Maria Anna Lerario – Il blocco asfissiante dei salari sta comportando la necessità e l’urgenza di una seria politica dei redditi complessiva. Un nuovo modello di redistribuzione della ricchezza che riformi distorsioni non più accettabili: precariato, cuneo fiscale eccessivo, dumping contrattuale.
Non è una storia nuova quella della perdita di potere d’acquisto di lavoratori dipendenti e pensionati. Sono decenni che l’Italia perde la partita dei salari e, contemporaneamente, della produttività. Una spirale negativa dalla quale il Paese non è riuscito mai realmente a venir fuori.
Adesso, con una crisi che non è più solo economica ma di sistema, che sta coinvolgendo l’Europa e il mondo intero, l’austerità imposta dall’UE con i famosi “vincoli di bilancio”, negli anni passati, sta mostrando tutte le difficoltà che, inascoltate, le parti sociali hanno sempre denunciato.
La misura è colma, insomma. Il sistema non tiene più e non arrivare a fine mese non è più un timore, ma una certezza. E un problema collettivo.
La forbice delle retribuzioni è aumentata a dismisura: mentre un operaio ha visto addirittura calare i propri redditi, quelli dei manager sono schizzati alle stelle.
Per fare lo stipendio di una manager, servono 649 stipendi di un operaio.
Una sproporzione enorme.
Il punto, però, non è ridimensionare le retribuzioni, i bonus e le buone uscite dei grandi manager (più che altro si potrebbero tassare di più), ma porsi finalmente la questione del salario non come spot elettorale ma come necessità economica.
Il tema del salario minimo va in questa direzione ma sfugge l’idea di un sistema articolato in cui le variabili economiche si armonizzano senza rincorrersi.
In passato abbiamo vissuto l’esperienza della scala mobile che per un lungo periodo ha tenuto in piedi il sistema salario – produttività – costo della vita fino a implodere in un giro tondo improduttivo e infinito.
Lo stesso probabilmente si sta verificando ora.
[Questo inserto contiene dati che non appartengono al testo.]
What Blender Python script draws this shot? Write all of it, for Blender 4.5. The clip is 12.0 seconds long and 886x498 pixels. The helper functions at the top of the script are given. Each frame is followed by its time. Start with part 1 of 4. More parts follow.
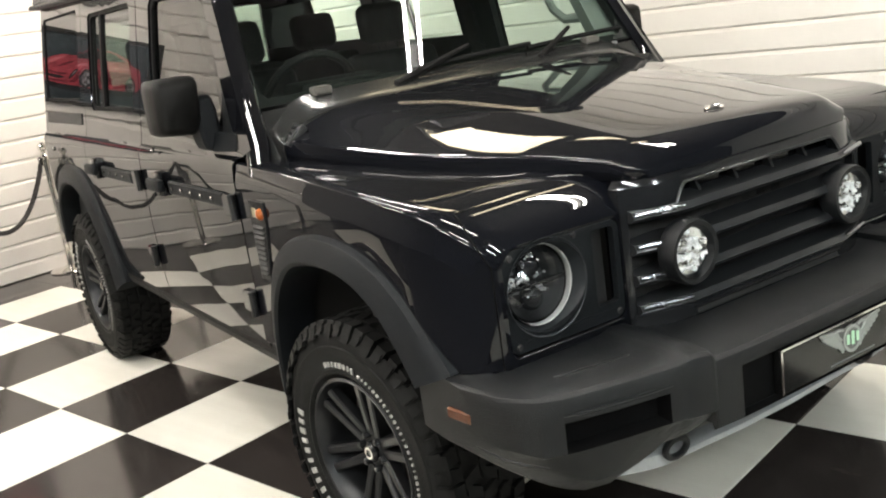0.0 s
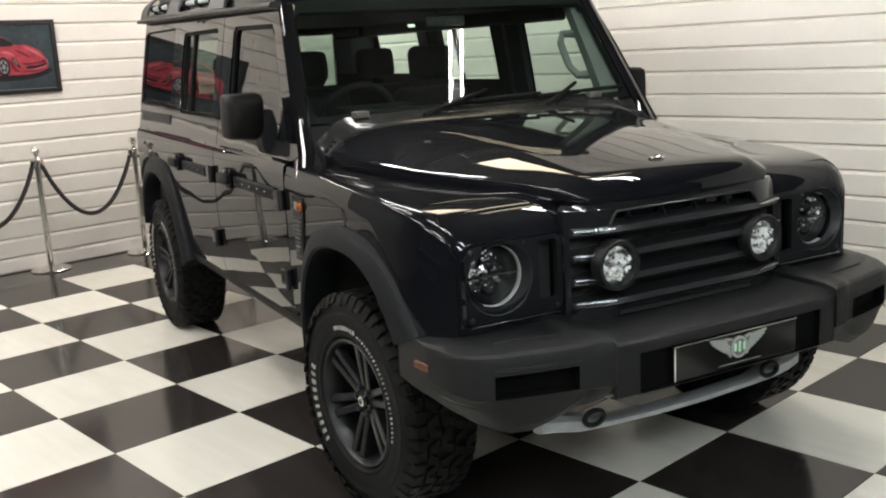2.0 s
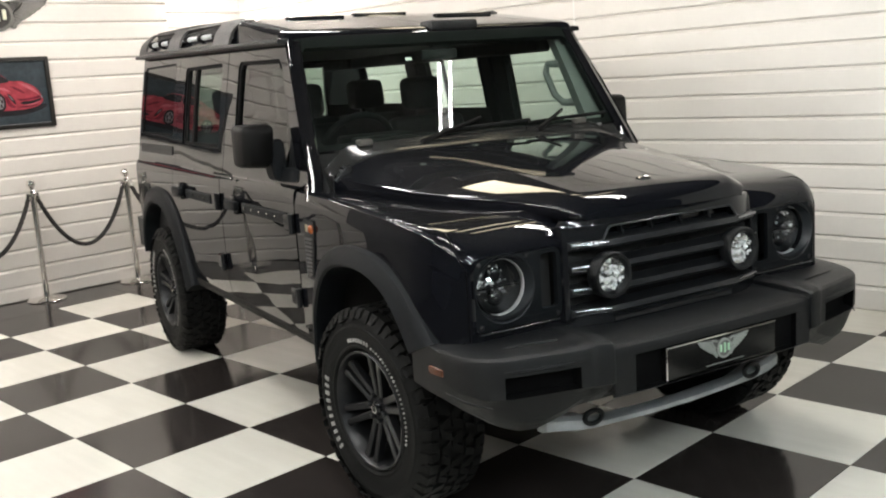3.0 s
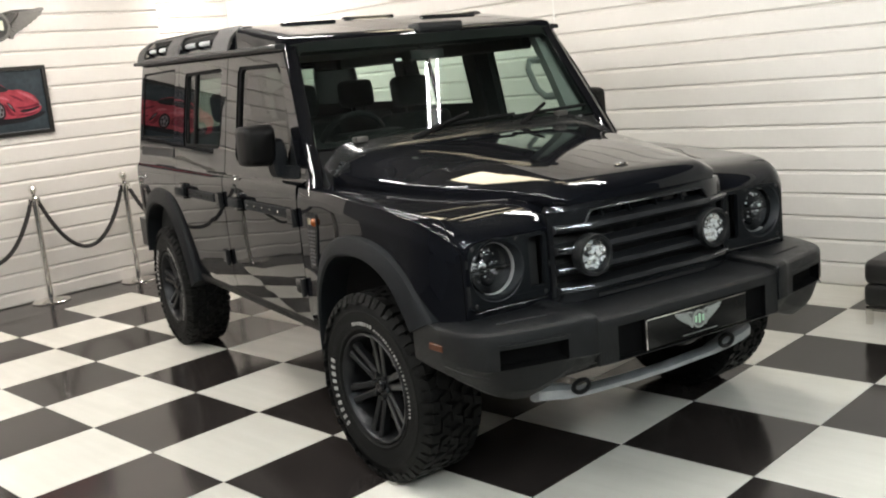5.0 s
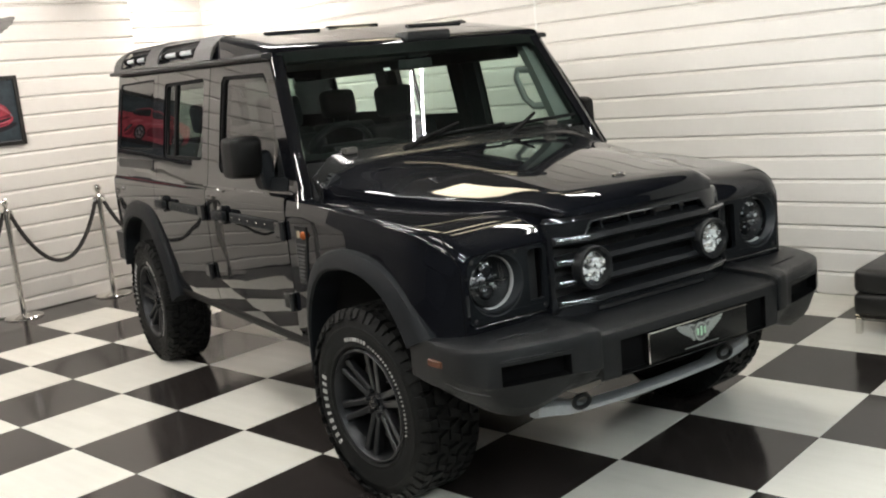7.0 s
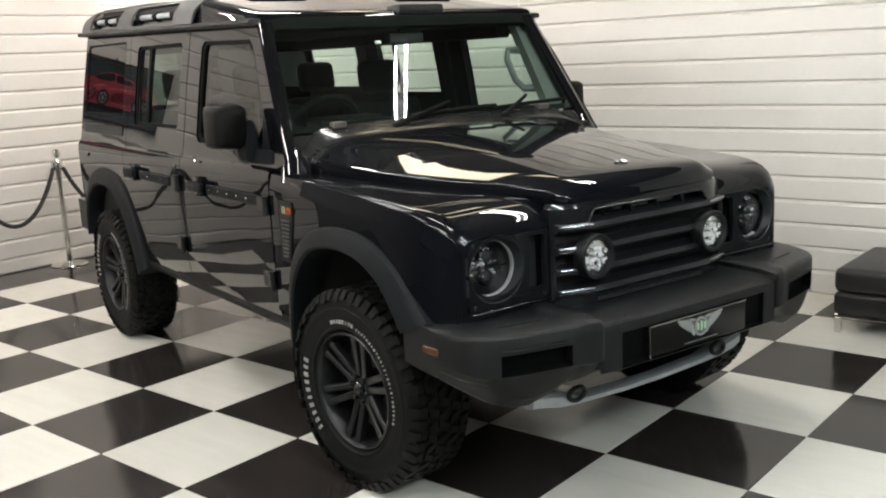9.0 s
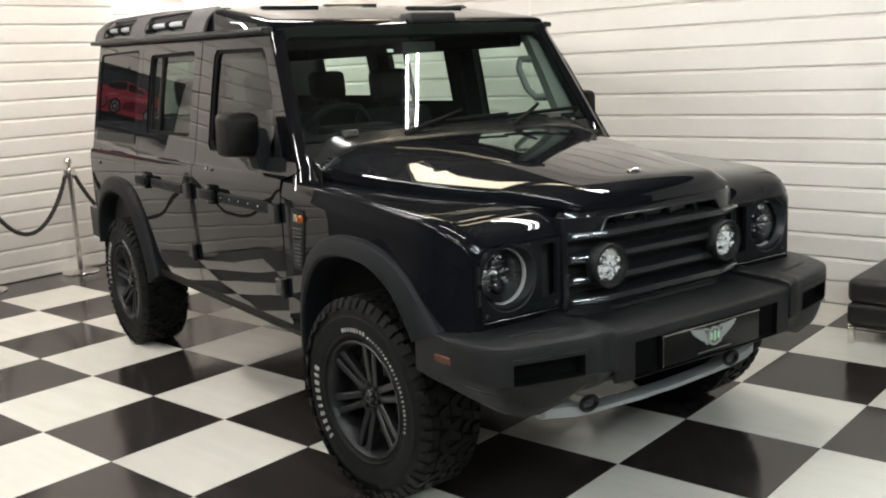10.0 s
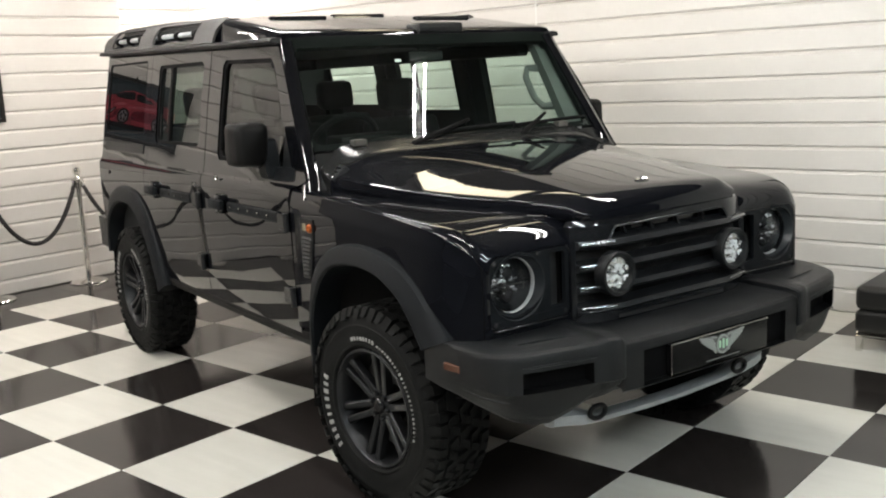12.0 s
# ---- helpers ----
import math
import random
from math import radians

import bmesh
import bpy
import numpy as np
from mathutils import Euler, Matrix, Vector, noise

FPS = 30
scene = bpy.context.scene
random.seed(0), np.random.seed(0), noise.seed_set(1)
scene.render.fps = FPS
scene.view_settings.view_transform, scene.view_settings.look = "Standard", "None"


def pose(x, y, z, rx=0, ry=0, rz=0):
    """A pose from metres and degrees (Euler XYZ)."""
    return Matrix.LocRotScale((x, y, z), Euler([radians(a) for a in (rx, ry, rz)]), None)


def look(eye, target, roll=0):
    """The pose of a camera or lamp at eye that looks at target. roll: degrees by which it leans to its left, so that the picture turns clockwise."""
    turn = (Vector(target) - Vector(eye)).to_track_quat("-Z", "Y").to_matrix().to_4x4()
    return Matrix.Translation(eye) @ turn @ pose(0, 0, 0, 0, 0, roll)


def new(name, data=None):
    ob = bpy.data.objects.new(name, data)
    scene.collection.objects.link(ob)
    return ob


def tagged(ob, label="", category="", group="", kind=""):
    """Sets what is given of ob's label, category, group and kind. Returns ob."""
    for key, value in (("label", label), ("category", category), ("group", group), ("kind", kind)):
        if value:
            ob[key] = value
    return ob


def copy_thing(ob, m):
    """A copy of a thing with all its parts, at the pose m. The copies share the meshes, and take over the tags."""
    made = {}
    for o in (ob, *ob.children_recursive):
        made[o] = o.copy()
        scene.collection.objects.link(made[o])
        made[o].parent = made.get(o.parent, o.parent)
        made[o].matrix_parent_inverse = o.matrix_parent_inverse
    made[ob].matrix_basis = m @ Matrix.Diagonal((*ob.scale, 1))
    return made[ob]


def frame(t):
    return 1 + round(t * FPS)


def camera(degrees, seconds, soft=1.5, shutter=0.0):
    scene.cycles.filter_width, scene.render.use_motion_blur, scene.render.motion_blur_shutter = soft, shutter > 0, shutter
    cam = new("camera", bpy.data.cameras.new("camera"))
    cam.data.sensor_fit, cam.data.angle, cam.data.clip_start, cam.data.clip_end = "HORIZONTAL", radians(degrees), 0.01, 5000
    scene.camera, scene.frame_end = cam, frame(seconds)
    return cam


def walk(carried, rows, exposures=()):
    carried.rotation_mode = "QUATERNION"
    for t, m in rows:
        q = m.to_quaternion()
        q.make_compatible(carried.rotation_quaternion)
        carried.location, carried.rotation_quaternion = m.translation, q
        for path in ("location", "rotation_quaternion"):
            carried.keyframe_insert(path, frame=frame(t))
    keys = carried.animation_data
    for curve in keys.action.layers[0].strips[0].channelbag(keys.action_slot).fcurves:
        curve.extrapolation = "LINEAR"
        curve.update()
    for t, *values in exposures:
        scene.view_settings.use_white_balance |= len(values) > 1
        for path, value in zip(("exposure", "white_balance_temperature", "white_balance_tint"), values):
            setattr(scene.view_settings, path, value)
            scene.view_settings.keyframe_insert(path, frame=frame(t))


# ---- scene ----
from mathutils import geometry

cam = camera(49.5, 12.0, soft=2.0)
PATH = [
    (0, (2.534, -1.17, 1.584), (1.188, 0.227, 1.096), -8.4),
    (0.5, (2.675, -1.18, 1.581), (1.246, 0.137, 1.106), -5.4),
    (1, (2.832, -1.342, 1.596), (1.422, 0.016, 1.187), -2.1),
    (1.5, (3.017, -1.439, 1.623), (1.549, -0.131, 1.259), -3.8),
    (2, (3.217, -1.53, 1.624), (1.77, -0.211, 1.213), -3.1),
    (2.5, (3.312, -1.635, 1.636), (1.881, -0.282, 1.284), -3.4),
    (3, (3.328, -1.802, 1.641), (1.915, -0.432, 1.284), -3.9),
    (3.2, (3.334, -1.855, 1.646), (1.933, -0.476, 1.269), -4.2),
    (5, (3.511, -2.023, 1.663), (2.117, -0.638, 1.294), -5.5),
    (5.5, (3.518, -2.018, 1.661), (2.119, -0.636, 1.299), -5.9),
    (6, (3.513, -2.011, 1.665), (2.098, -0.645, 1.304), -6.4),
    (6.5, (3.48, -2.013, 1.664), (2.069, -0.639, 1.315), -5.7),
    (7, (3.379, -2.025, 1.669), (2.028, -0.594, 1.314), -5.6),
    (7.2, (3.335, -2.03, 1.665), (1.983, -0.604, 1.294), -5.6),
    (8.8, (3.163, -2.03, 1.652), (1.89, -0.537, 1.268), -2.75),
    (9, (3.158, -2.032, 1.655), (1.887, -0.54, 1.257), -2.8),
    (9.5, (3.147, -2.036, 1.654), (1.869, -0.546, 1.273), -2.7),
    (10, (3.144, -2.032, 1.648), (1.857, -0.549, 1.271), -2.7),
    (10.5, (3.145, -2.035, 1.652), (1.854, -0.554, 1.278), -2.8),
    (11, (3.146, -2.047, 1.657), (1.856, -0.563, 1.291), -2.9),
    (11.5, (3.143, -2.046, 1.659), (1.851, -0.563, 1.298), -3.0),
    (12, (3.146, -2.051, 1.654), (1.848, -0.572, 1.294), -2.9),
]
walk(cam, [(t, look(eye, target, roll)) for t, eye, target, roll in PATH], [(0.0, 0.64, 6750, 10), (0.5, 0.04, 6780, 10), (1.0, -0.05, 6750, 10), (1.5, -0.03, 6650, 10), (2.5, 0.04, 6500, 10), (7.0, 0.04, 6500, 10), (9.0, 0.0, 6480, 10), (12.0, 0.0, 6480, 10)])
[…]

La contrattazione, baluardo vero per salari e diritti invece di essere rafforzata e tutelata, sta incontrando tempi troppo lunghi nei rinnovi aprendo vuoti che, spesso, vengono colmati da contratti pirata. Un danno per tutti i lavoratori. Un danno per l’economia.
L’idea di un salario minimo che parta dai minimi contrattuali definiti dai ccnl di categoria – proposta lanciata dall’attuale Ministro del Lavoro, Andrea Orlando – è quella che potrebbe portare all’introduzione di questa misura, richiesta in larga misura dai lavoratori dipendenti.
È sufficiente?
Pochi giorni fa i sindacati hanno incontro il Presidente del consiglio, Mario Draghi. Il salario minimo è tra i temi discussi. Ma non l’unico. Da solo, non sarebbe comunque sufficiente a coprire la fame di serenità economica e occupazionale delle famiglie.
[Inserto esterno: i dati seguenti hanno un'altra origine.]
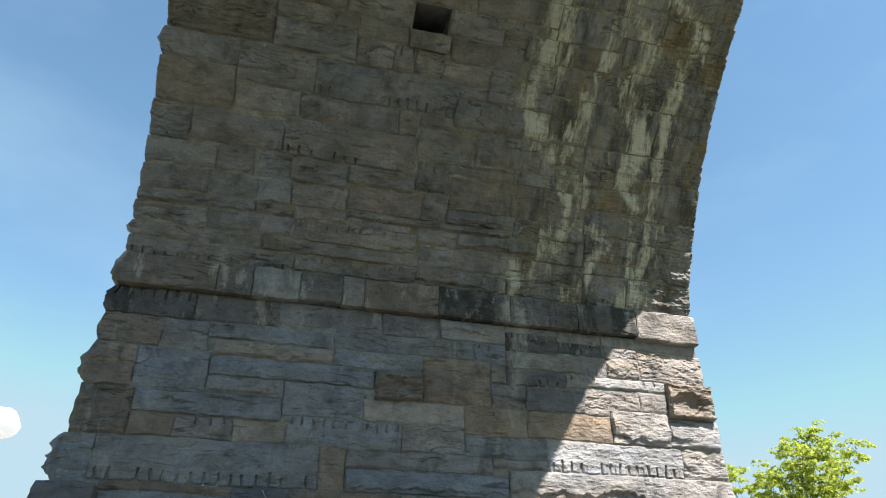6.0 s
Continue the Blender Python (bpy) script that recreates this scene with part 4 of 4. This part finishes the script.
arch_course(0.65, 0.81, (-0.30, 1.01, "gl"), (1.02, 1.45, "tl"), (1.46, 2.09, "tl"))
arch_course(0.74, 0.84, (2.10, 4.21, "gl"))
arch_course(0.74, 1.02, (4.21, 4.55, "dc"))
arch_course(0.81, 1.02, (4.55, 5.17, "pc"))
arch_course(0.81, 1.09, (-0.29, 0.44, "gs"), (0.45, 1.01, "gs"), (1.01, 1.40, "bs"), (1.41, 2.06, "gs"))
arch_course(0.84, 1.02, (3.33, 4.21, "dr"))
arch_course(0.84, 1.15, (2.07, 3.00, "us"))
arch_course(0.84, 1.19, (3.00, 3.33, "gc"))
arch_course(0.91, 1.23, (6.02, 6.77, "dc"))
arch_course(0.93, 1.28, (5.17, 6.01, "dc"))
arch_course(1.02, 1.45, (3.33, 5.10, "ns"))
arch_course(1.09, 1.39, (-0.28, 0.50, "gs"), (0.94, 1.36, "bc"), (1.36, 2.04, "dl"))
arch_course(1.09, 1.4, (0.50, 0.93, "ds"))
arch_course(1.15, 1.39, (2.05, 2.88, "gl"))
arch_course(1.19, 1.57, (2.88, 3.27, "gv"))
arch_course(1.23, 1.75, (6.02, 6.75, "ds"))
arch_course(1.28, 1.57, (5.10, 6.02, "dc"))
arch_course(1.39, 1.81, (-0.26, 0.16, "gr"))
arch_course(1.39, 1.85, (1.23, 2.84, "gv"))
arch_course(1.4, 1.81, (0.17, 1.23, "ds"))
arch_course(1.45, 1.57, (3.27, 4.13, "gs"))
arch_course(1.45, 1.63, (4.13, 5.08, "bc"))
arch_course(1.56, 1.62, (3.59, 4.13, "nl"))
arch_course(1.57, 1.81, (5.08, 5.49, "dc"))
arch_course(1.57, 1.98, (2.84, 3.59, "bs"))
arch_course(1.57, 2.08, (5.49, 5.96, "tc"))
arch_course(1.63, 2.05, (3.60, 4.45, "gs"), (4.45, 5.03, "pc"))
arch_course(1.75, 2.08, (5.96, 6.73, "dc"))
arch_course(1.81, 2.08, (5.04, 5.49, "gs"))
arch_course(1.81, 2.32, (-0.24, 0.61, "ns"))
arch_course(1.85, 2.15, (0.62, 1.37, "ts"), (1.37, 2.57, "gs"), (2.57, 2.81, "gs"))
arch_course(1.98, 2.04, (3.25, 3.59, "nc"))
arch_course(1.98, 2.15, (2.82, 3.26, "gs"))
arch_course(2.05, 2.42, (3.26, 4.49, "bl"))
arch_course(2.08, 2.64, (4.49, 5.63, "ds"))
arch_course(2.08, 2.67, (5.64, 5.96, "bs"), (5.97, 6.71, "ds"))
arch_course(2.15, 2.32, (0.62, 1.51, "gs"))
arch_course(2.15, 2.59, (1.51, 3.26, "bv"))
arch_course(2.32, 2.64, (-0.22, 0.62, "gs"), (0.62, 1.51, "gc"))
arch_course(2.42, 2.58, (3.25, 3.63, "ds"))
arch_course(2.42, 2.83, (3.63, 4.11, "bc"))
arch_course(2.42, 2.97, (4.11, 4.46, "pc"))
arch_course(2.58, 2.64, (1.51, 1.95, "gs"))
arch_course(2.59, 2.83, (3.02, 3.62, "gs"))
arch_course(2.59, 2.9, (2.40, 2.66, "gv"), (2.67, 3.02, "tc"))
arch_course(2.59, 2.91, (1.95, 2.40, "gs"))
arch_course(2.64, 2.97, (0.98, 1.94, "bl"))
arch_course(2.64, 3.02, (4.46, 5.48, "ds"))
arch_course(2.64, 3.24, (-0.20, 0.98, "nc"))
arch_course(2.67, 3.11, (5.48, 6.69, "dc"))
arch_course(2.83, 3.13, (3.07, 4.01, "ns"))
arch_course(2.91, 3.15, (1.94, 2.55, "ts"))
arch_course(2.97, 3.15, (1.66, 1.94, "ts"))
arch_course(2.97, 3.18, (0.99, 1.65, "tc"))
arch_course(2.97, 3.31, (4.02, 4.41, "pc"))
arch_course(3.02, 3.1, (5.29, 5.47, "gr"))
arch_course(3.02, 3.31, (4.42, 5.30, "ds"))
arch_course(3.11, 3.51, (5.30, 5.87, "tc"), (5.87, 6.68, "nc"))
arch_course(3.12, 3.3, (3.71, 4.01, "nr"))
arch_course(3.13, 3.31, (3.03, 3.71, "gs"))
arch_course(3.15, 3.44, (1.77, 2.54, "ts"))
arch_course(3.18, 3.24, (0.97, 1.11, "ds"))
arch_course(3.18, 3.59, (1.11, 1.76, "nc"))
arch_course(3.24, 3.63, (-0.18, 1.11, "ns"))
arch_course(3.31, 3.44, (3.03, 4.37, "bv"))
arch_course(3.31, 3.74, (4.38, 5.23, "bs"))
arch_course(3.44, 3.59, (1.76, 2.22, "ns"))
arch_course(3.44, 3.74, (2.22, 3.31, "ns"), (3.31, 4.37, "ns"))
arch_course(3.51, 3.88, (5.75, 6.27, "dc"), (6.28, 6.66, "ds"))
arch_course(3.51, 3.91, (5.23, 5.75, "pc"))
arch_course(3.59, 3.97, (1.11, 2.22, "ts"))
arch_course(3.63, 4.21, (-0.16, 1.11, "ns"))
arch_course(3.74, 4.01, (2.95, 3.69, "dc"))
arch_course(3.74, 4.05, (2.27, 2.94, "gs"), (3.69, 4.48, "ds"))
arch_course(3.74, 4.19, (4.48, 4.83, "bc"), (4.84, 5.22, "ds"))
arch_course(3.88, 4.24, (5.75, 6.64, "dc"))
arch_course(3.91, 4.19, (5.22, 5.75, "bs"))
arch_course(3.97, 4.44, (1.12, 2.27, "gs"))
arch_course(4.01, 4.44, (2.95, 3.47, "dc"))
arch_course(4.04, 4.18, (4.05, 4.47, "ns"))
arch_course(4.05, 4.49, (2.27, 2.94, "ns"), (3.48, 4.06, "bc"))
arch_course(4.19, 4.7, (4.06, 4.73, "ds"))
arch_course(4.19, 4.78, (4.74, 5.64, "ds"))
arch_course(4.2, 4.32, (-0.15, 0.63, "ns"))
arch_course(4.2, 4.58, (0.63, 1.11, "gs"))
arch_course(4.24, 4.84, (5.64, 6.23, "bc"), (6.24, 6.63, "nc"))
arch_course(4.32, 4.64, (-0.13, 0.63, "dr"))
arch_course(4.44, 4.7, (2.93, 3.47, "nr"))
arch_course(4.44, 4.72, (1.71, 2.27, "ns"))
arch_course(4.44, 4.86, (1.11, 1.71, "gs"))
arch_course(4.48, 4.8, (3.47, 4.05, "gr"))
arch_course(4.48, 4.84, (2.27, 2.93, "gc"))
arch_course(4.58, 4.86, (0.63, 1.11, "dr"))
arch_course(4.64, 4.78, (-0.13, 0.63, "gl"))
arch_course(4.7, 5.08, (4.05, 4.73, "gr"))
arch_course(4.7, 5.12, (2.93, 3.47, "ns"))
arch_course(4.72, 5.04, (1.71, 2.27, "ds"))
arch_course(4.78, 5.2, (-0.11, 0.63, "dc"), (4.73, 5.63, "gs"))
arch_course(4.8, 5.08, (3.47, 4.05, "gr"))
arch_course(4.84, 5.12, (2.27, 2.93, "nr"))
arch_course(4.84, 5.18, (5.63, 6.61, "dr"))
arch_course(4.86, 5.18, (1.33, 1.71, "gc"))
arch_course(4.86, 5.2, (0.63, 1.33, "gr"))
arch_course(5.04, 5.32, (1.71, 2.27, "gr"))
arch_course(5.08, 5.38, (3.47, 4.05, "dl"))
arch_course(5.08, 5.44, (4.05, 4.63, "ns"))
arch_course(5.12, 5.42, (2.81, 3.47, "dr"))
arch_course(5.12, 5.54, (2.27, 2.81, "dl"))
arch_course(5.18, 5.48, (1.33, 1.71, "gs"))
arch_course(5.18, 5.54, (5.63, 6.59, "ns"))
arch_course(5.2, 5.58, (0.59, 1.33, "gr"))
arch_course(5.2, 5.6, (4.63, 5.63, "gr"))
arch_course(5.22, 5.54, (-0.09, 0.59, "gs"))
arch_course(5.32, 5.6, (1.71, 2.23, "gs"))
arch_course(5.38, 5.72, (3.47, 4.01, "dr"))
arch_course(5.42, 5.7, (2.81, 3.47, "nr"))
arch_course(5.44, 5.82, (4.01, 4.63, "dr"))
arch_course(5.48, 5.78, (1.33, 1.71, "dr"))
arch_course(5.54, 5.68, (-0.09, 0.49, "gs"), (5.63, 6.59, "ns"))
arch_course(5.54, 5.9, (2.23, 2.81, "nr"))
arch_course(5.58, 5.9, (0.49, 1.33, "dc"))
arch_course(5.6, 5.86, (4.63, 5.63, "nl"))
arch_course(5.6, 6.02, (1.71, 2.23, "gc"))
arch_course(5.68, 5.94, (5.63, 6.57, "gs"))
arch_course(5.68, 6.08, (-0.07, 0.49, "gr"))
arch_course(5.7, 6.02, (2.81, 3.47, "nr"))
arch_course(5.72, 6.12, (3.47, 4.01, "nc"))
arch_course(5.78, 6.14, (1.33, 1.71, "nl"))
arch_course(5.82, 6.2, (4.01, 4.63, "dr"))
arch_course(5.86, 6.2, (4.63, 5.25, "gl"), (5.25, 5.63, "nc"))
arch_course(5.9, 6.2, (0.49, 1.23, "gs"), (2.23, 2.81, "dr"))
arch_course(5.94, 6.18, (5.63, 6.57, "dl"))
arch_course(6.02, 6.2, (1.71, 2.23, "nr"), (2.81, 3.47, "gs"))
arch_course(6.08, 6.14, (-0.07, 0.49, "nr"))
arch_course(6.12, 6.2, (3.47, 4.01, "gr"))
arch_course(6.14, 6.2, (-0.05, 0.49, "ds"), (1.23, 1.71, "nl"))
I sindacati lanciano sul tavolo i temi più caldi e necessari sui quali costruire realmente dibattiti e, soprattutto, riforme vere: un’azione decisa sul cuneo fiscale per ridurre le tasse sul lavoro e alzare le retribuzioni nette; agevolare il rinnovo dei contratti fermi da anni e anni (soprattutto per i settori più in difficoltà e in ritardo contrattuale come il commercio, terziario e pubblica amministrazione. Sono 6 milioni i lavoratori in attesa di rinnovo). Infine, il salario minimo.
Sul fronte del lavoro, invece, resta il nodo del precariato e di tutte le distorsioni che lucrano sul lavoro, come, ad esempio, il part-time involontario. Espedienti che le aziende utilizzano per ridurre il costo del lavoro, spostando ancora più in basso l’asticella del salario.
Ciò che serve, insomma, è una visione complessiva e a largo giro della questione salariale e del mercato del lavoro che riesca a unire tutele e interessi generali della collettività. Uno sforzo non da poco, insomma.
Quando un manager guadagna 649 volte ciò che guadagna un suo dipendente, magari anche in situazioni di crisi (cassa integrazione, esuberi, produzione ferma, azienda in perdita) esiste un problema che va oltre la morale e la giustizia sociale, pur fondamentale. È un problema che riguarda l’intero assetto economico del paese.
La crisi politico-istituzionale di queste ultime ore non è una buona notizia. Al di là delle evoluzioni prossime, i problemi restano e si amplificano giorno dopo giorno.
Le disuguaglianze rosicchiano la coesione sociale, già in estrema difficoltà valoriale e ideologica. Senza una guida, il treno deraglia.